Microstructural Changes and Kinetic Analysis of Oxidation Reaction in Coal–Oil Symbiosis

During the coal mining process, fractures generated can lead to crude oil infiltrating into coal seams, forming coal–oil symbiosis (COS). The complex three-phase interaction of coal–oil–oxygen makes the mechanism of COS spontaneous combustion filled with uncertainties. This study utilized synchronous thermal analysis to analyze the physico-chemical behavior of raw coal and COS at different heating rates. Additionally, detailed characterization of their surface morphology and functional groups was conducted using scanning electron microscopy (SEM) and in situ FTIR technology.

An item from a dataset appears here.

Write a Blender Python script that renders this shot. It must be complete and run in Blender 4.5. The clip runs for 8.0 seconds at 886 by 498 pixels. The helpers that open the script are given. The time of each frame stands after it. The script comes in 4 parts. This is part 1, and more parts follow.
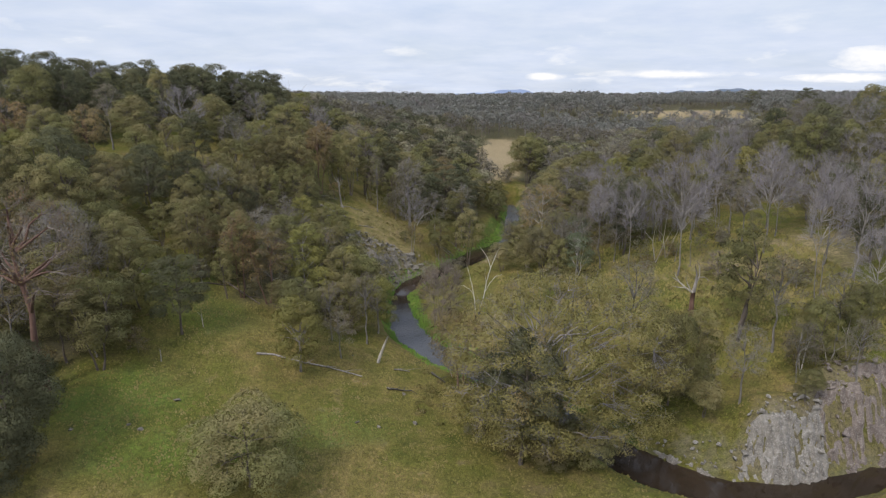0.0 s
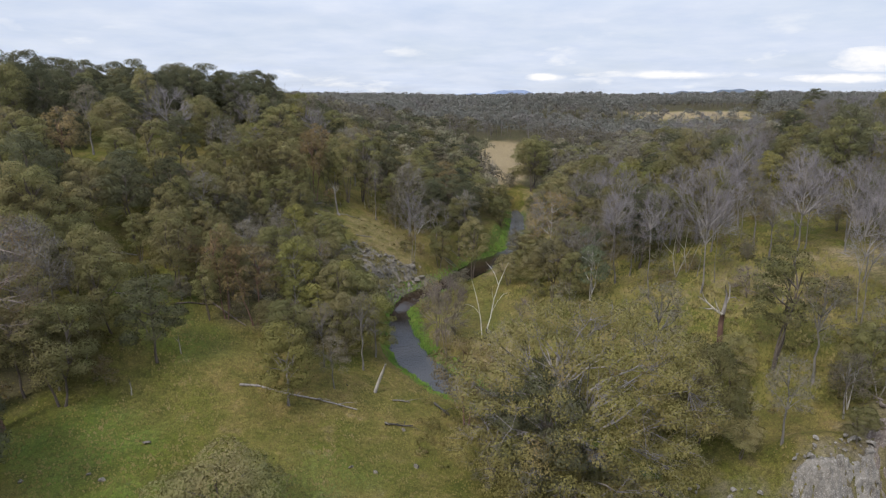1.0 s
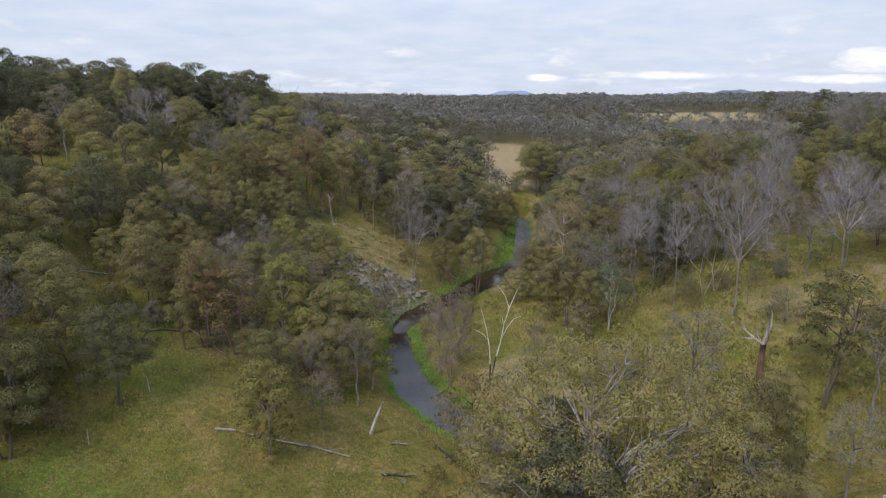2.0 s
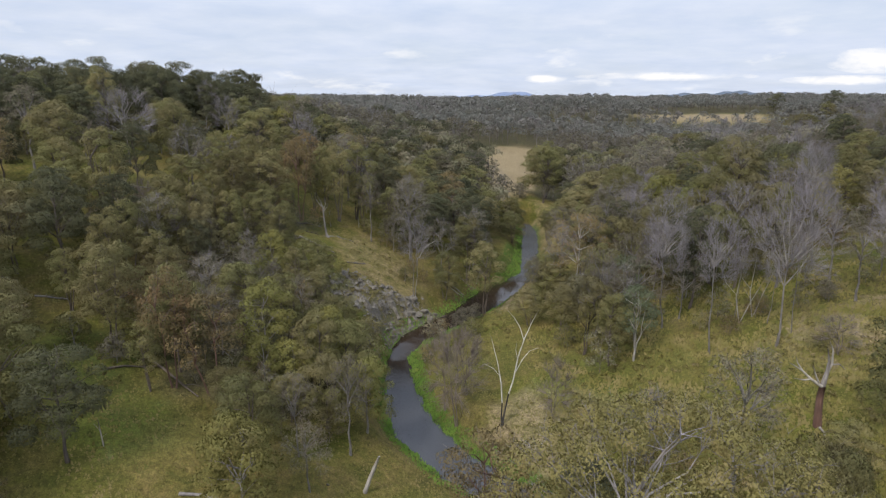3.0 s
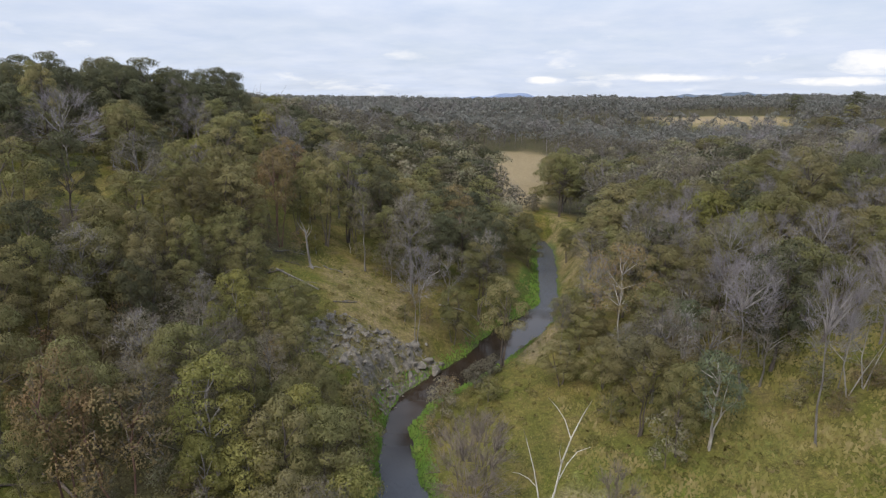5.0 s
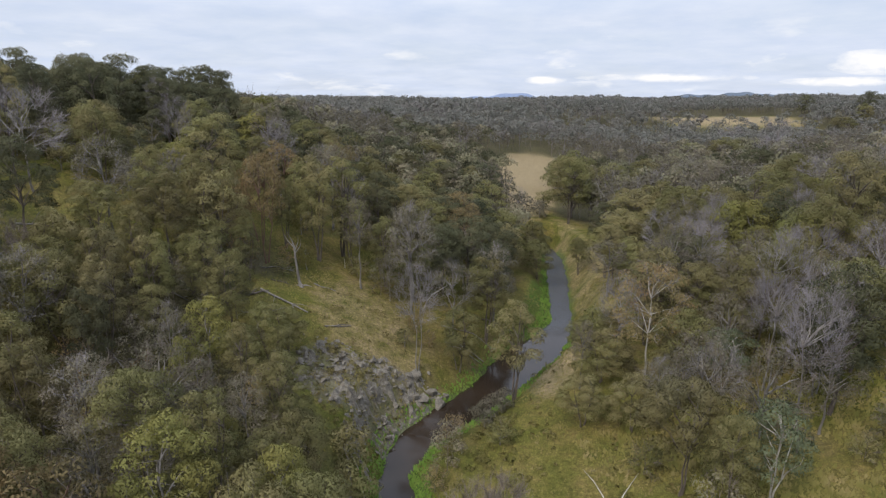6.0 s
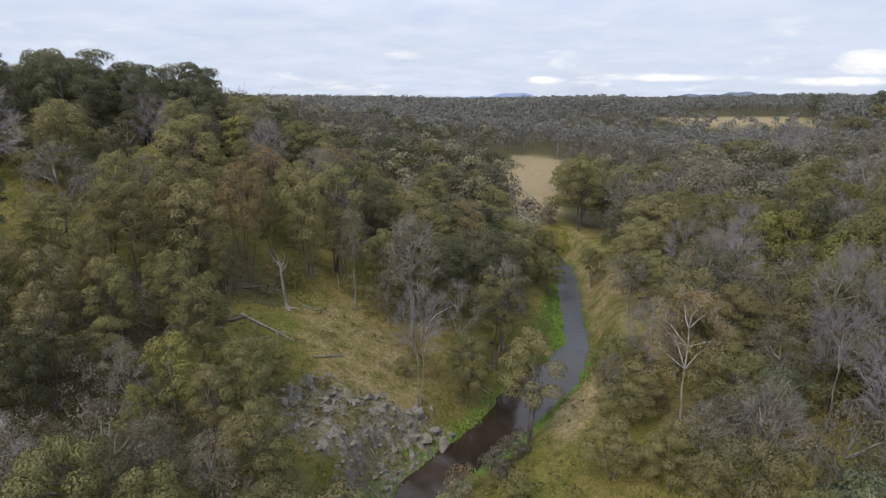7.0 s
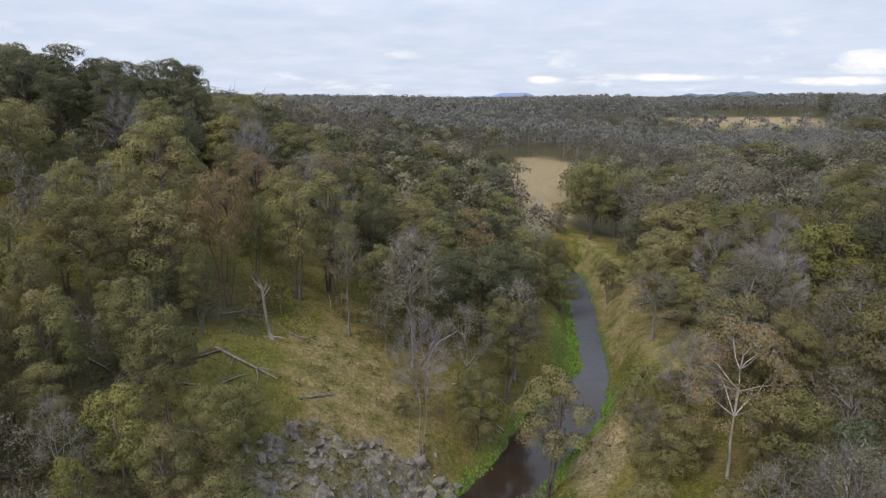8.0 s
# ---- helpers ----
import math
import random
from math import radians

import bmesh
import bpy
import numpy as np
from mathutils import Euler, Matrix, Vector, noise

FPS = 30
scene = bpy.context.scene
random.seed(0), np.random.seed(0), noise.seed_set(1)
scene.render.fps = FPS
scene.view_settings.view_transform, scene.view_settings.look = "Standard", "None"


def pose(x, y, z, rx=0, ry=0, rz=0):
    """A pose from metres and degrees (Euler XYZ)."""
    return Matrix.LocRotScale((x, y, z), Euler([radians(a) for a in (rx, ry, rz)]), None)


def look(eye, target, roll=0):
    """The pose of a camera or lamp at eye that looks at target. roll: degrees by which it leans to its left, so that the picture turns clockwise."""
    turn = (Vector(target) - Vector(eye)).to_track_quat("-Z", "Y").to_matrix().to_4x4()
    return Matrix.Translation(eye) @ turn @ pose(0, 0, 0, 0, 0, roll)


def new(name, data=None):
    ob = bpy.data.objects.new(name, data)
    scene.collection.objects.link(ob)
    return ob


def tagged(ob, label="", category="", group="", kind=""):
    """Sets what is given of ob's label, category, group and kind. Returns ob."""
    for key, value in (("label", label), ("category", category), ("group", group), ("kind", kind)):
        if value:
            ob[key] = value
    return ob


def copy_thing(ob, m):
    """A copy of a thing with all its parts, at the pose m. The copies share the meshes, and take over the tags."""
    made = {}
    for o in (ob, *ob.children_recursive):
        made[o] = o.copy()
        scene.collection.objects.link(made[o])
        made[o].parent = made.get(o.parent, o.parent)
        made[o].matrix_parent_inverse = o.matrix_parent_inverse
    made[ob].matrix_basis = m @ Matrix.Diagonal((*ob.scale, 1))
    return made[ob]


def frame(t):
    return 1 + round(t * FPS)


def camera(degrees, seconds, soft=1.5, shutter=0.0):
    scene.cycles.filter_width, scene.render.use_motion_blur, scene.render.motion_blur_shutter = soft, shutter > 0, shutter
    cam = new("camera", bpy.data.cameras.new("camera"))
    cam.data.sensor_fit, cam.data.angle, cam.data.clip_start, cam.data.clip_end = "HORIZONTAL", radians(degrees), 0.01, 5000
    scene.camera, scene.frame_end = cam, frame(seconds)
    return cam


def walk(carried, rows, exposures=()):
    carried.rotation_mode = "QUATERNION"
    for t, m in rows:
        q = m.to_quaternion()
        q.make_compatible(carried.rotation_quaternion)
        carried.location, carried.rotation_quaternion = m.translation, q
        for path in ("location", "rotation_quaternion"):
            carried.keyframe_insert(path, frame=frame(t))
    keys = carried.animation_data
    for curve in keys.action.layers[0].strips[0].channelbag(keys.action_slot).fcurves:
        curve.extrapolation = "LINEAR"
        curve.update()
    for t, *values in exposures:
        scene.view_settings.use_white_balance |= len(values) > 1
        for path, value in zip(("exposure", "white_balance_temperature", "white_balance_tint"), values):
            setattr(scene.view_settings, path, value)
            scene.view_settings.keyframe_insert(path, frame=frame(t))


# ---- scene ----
cam = camera(73.0, 8.0, soft=1.25)
# seconds, x, y, z, pitch: a level flight up the valley
ROWS = [
    (0.0, 0.07, 0.45, 37.8, -14.34),
    (0.5, -0.19, 4.78, 37.86, -14.31),
    (1.0, -0.47, 9.44, 37.96, -14.29),
    (1.5, -0.77, 14.33, 38.06, -14.27),
    (3.0, -1.75, 30.5, 38.16, -14.13),
    (3.5, -2.08, 36.0, 38.24, -14.09),
    (4.0, -2.41, 41.5, 38.3, -14.06),
    (4.5, -2.75, 46.95, 38.32, -14.03),
    (6.0, -3.71, 62.9, 38.3, -14.01),
    (6.5, -4.03, 68.1, 38.24, -14.01),
    (7.0, -4.35, 73.35, 38.27, -14.03),
    (7.5, -4.66, 78.6, 38.27, -14.04),
    (8.0, -4.98, 83.8, 38.26, -14.05),
]
walk(cam, [(t, pose(x, y, z, 90 + pitch, 0, 0)) for t, x, y, z, pitch in ROWS])

# ---- light: a bright overcast afternoon ----
SUN_EL, SUN_AZ = radians(48), radians(215)
sun_data = bpy.data.lights.new("sun", "SUN")
sun_data.energy, sun_data.angle, sun_data.color = 3.3, radians(13), (1.0, 0.94, 0.84)
sun = new("sun", sun_data)
sun.matrix_world = look((math.sin(SUN_AZ) * 500, math.cos(SUN_AZ) * 500, 500 * math.tan(SUN_EL)), (0, 0, 0))

scene.view_settings.exposure = 0.09
world = bpy.data.worlds.new("overcast_sky")
scene.world = world
world.use_nodes = True
wn, wl = world.node_tree.nodes, world.node_tree.links
wn.clear()


def wnode(kind, **values):
    n = wn.new(kind)
    for k, v in values.items():
        n.inputs[k].default_value = v
    return n


w_out = wnode("ShaderNodeOutputWorld")
w_bg = wnode("ShaderNodeBackground", Strength=1.0)
w_sky = wn.new("ShaderNodeTexSky")
w_sky.sky_type, w_sky.sun_disc = "NISHITA", False
w_sky.sun_elevation, w_sky.sun_rotation = SUN_EL, SUN_AZ
w_sky.air_density, w_sky.dust_density = 1.0, 1.5
w_dim = wn.new("ShaderNodeVectorMath")
w_dim.operation = "SCALE"
w_dim.inputs["Scale"].default_value = 0.11
wl.new(w_sky.outputs[0], w_dim.inputs[0])
# cloud sheet, laid out on a plane overhead so that it flattens toward the horizon
w_co = wn.new("ShaderNodeTexCoord")
w_sep = wn.new("ShaderNodeSeparateXYZ")
wl.new(w_co.outputs["Generated"], w_sep.inputs[0])


def wmath(op, a, b=None):
    n = wn.new("ShaderNodeMath")
    n.operation = op
    for i, v in enumerate((a, b)):
        if v is None:
            continue
        if isinstance(v, (int, float)):
            n.inputs[i].default_value = v
        else:
            wl.new(v, n.inputs[i])
    return n.outputs[0]


up = wmath("ADD", wmath("MAXIMUM", w_sep.outputs[2], 0.0), 0.13)
w_flat = wn.new("ShaderNodeCombineXYZ")
wl.new(wmath("DIVIDE", w_sep.outputs[0], up), w_flat.inputs[0])
wl.new(wmath("DIVIDE", w_sep.outputs[1], up), w_flat.inputs[1])
w_n1 = wnode("ShaderNodeTexNoise", Scale=1.1, Detail=6.0, Roughness=0.55, Distortion=0.3)
wl.new(w_flat.outputs[0], w_n1.inputs["Vector"])
w_cov = wn.new("ShaderNodeMapRange")
w_cov.inputs["From Min"].default_value, w_cov.inputs["From Max"].default_value = 0.30, 0.62
w_cov.inputs["To Min"].default_value, w_cov.inputs["To Max"].default_value = 0.84, 1.0
wl.new(w_n1.outputs["Fac"], w_cov.inputs["Value"])
w_n2 = wnode("ShaderNodeTexNoise", Scale=2.2, Detail=5.0, Roughness=0.6)
wl.new(w_flat.outputs[0], w_n2.inputs["Vector"])
w_cloud = wn.new("ShaderNodeValToRGB")
w_cloud.color_ramp.elements[0].position, w_cloud.color_ramp.elements[0].color = 0.3, (0.60, 0.68, 0.85, 1)
w_cloud.color_ramp.elements[1].position, w_cloud.color_ramp.elements[1].color = 0.72, (0.72, 0.775, 0.895, 1)
wl.new(w_n2.outputs["Fac"], w_cloud.inputs[0])
w_mix = wn.new("ShaderNodeMix")
w_mix.data_type = "RGBA"
wl.new(w_cov.outputs[0], w_mix.inputs["Factor"])
wl.new(w_dim.outputs[0], w_mix.inputs["A"])
wl.new(w_cloud.outputs[0], w_mix.inputs["B"])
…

The findings suggest that the coverage of crude oil on the surface of coal inhibits the adsorption of oxygen by the coal, leading to the disappearance of the stage where COS absorbs oxygen and gains weight. Moreover, the continuous decline of –OH groups and aliphatic hydrocarbons in the later stages suggests that crude oil acts as a catalyst for combustion during the latter stages of the reaction. The Kissinger–Akahira–Sunose, Starink, and Flynn–Wall–Ozawa methods showed that the apparent activation energy of COS is 23.3 and 19.7% lower than that of raw coal in thermal decomposition and combustion stages, respectively.